A Potential Middle Ground
Though the industry has pinned its hopes on a full liberalization of the market, the reform options on the table are likely to be more nuanced.
Moving away from the desired Denmark- or Finland-style “uncapped-license” model, industry analysts believe politicians may try to take a compromise position by limiting the number of concessions available. However, this would risk setting them up for a barrage of legal challenges.
“A limited number of licenses would not be an ideal scenario—we saw in Germany what happens when you do that,” says Priglinger-Simader, pointing to the issues that plagued Germany regulators after they attempted to cap sports betting licenses in 2012.
A more likely middle ground would be to tie online licenses to existing land-based casino licenses in Austria, which would initially see the number of licenses restricted to six. This would address a key argument made by Casinos Austria in defense of the monopoly: that a thriving online sector would force them to close struggling regional casinos.
In a strategic counterattack, major European-facing brands have reportedly signaled their willingness to take these licenses out of the hands of the monopolist, running them as omnichannel ventures. Though discussions are ongoing, the Finance Ministry is said to be wary that the move could turn resorts into “alibi casinos” that aren’t run beneficially for regions.
If this option were to come to fruition, Casinos Austria would likely be among the companies competing for the tenders. “We have always made it clear that we will apply for all licenses that are put out to tender,” the company told GGB. Malta licensees currently active in the region—and key local players like Tipico-owned Admiral—could also enter the fray.
Next Steps
With the expiration date for the key online license and multiple land-based licenses just a year and a half away, the government is racing against the clock to decide on a path forward.
In order to meet key deadlines for notifying the EU and passing legislation, a draft of the new plans will likely need to be finalized by the end of March. This could then come into effect in late summer or early fall, marking the start of the new tender process—for either a single or multiple casino licenses.
Given the tight timeline, it’s possible the government may make use of a clause that allows it to extend the existing licenses by a single year. This would be an unpopular decision, but it would provide additional time to set up the independent gambling authority.

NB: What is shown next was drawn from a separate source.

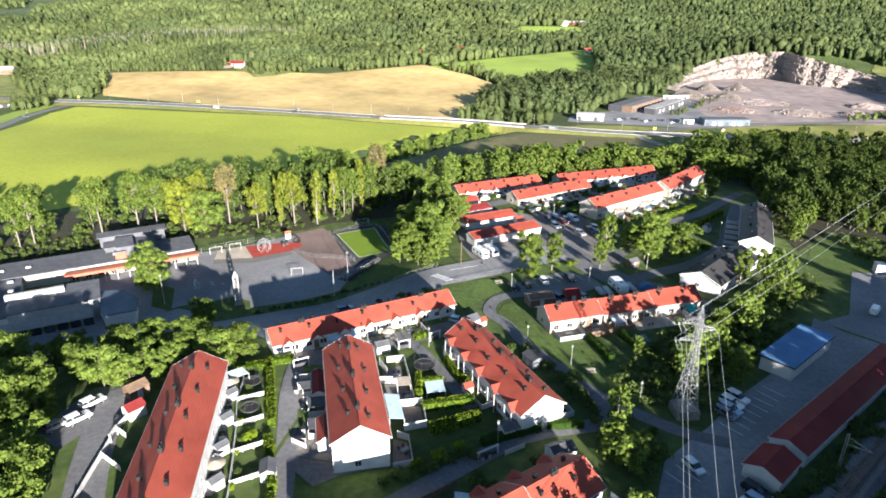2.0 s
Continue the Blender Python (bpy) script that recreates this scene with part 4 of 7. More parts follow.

Despite the uncertainties, global operators have high hopes that change is afoot. “We believe it is in the best interests of all parties—most importantly for customers and the general public—that Austria adopts an open licensing system,” international operator Entain told GGB in a statement. Meanwhile, the European Gaming and Betting Association has a clear message for the government: “The time to act is now.”
As the industry lobbies hard for a market opening, Casinos Austria will be fighting just as hard for its own interests. But with the window of opportunity opening after 15 long years, the government could decide to take a bold step that would shape the face of Austria’s gaming industry for decades.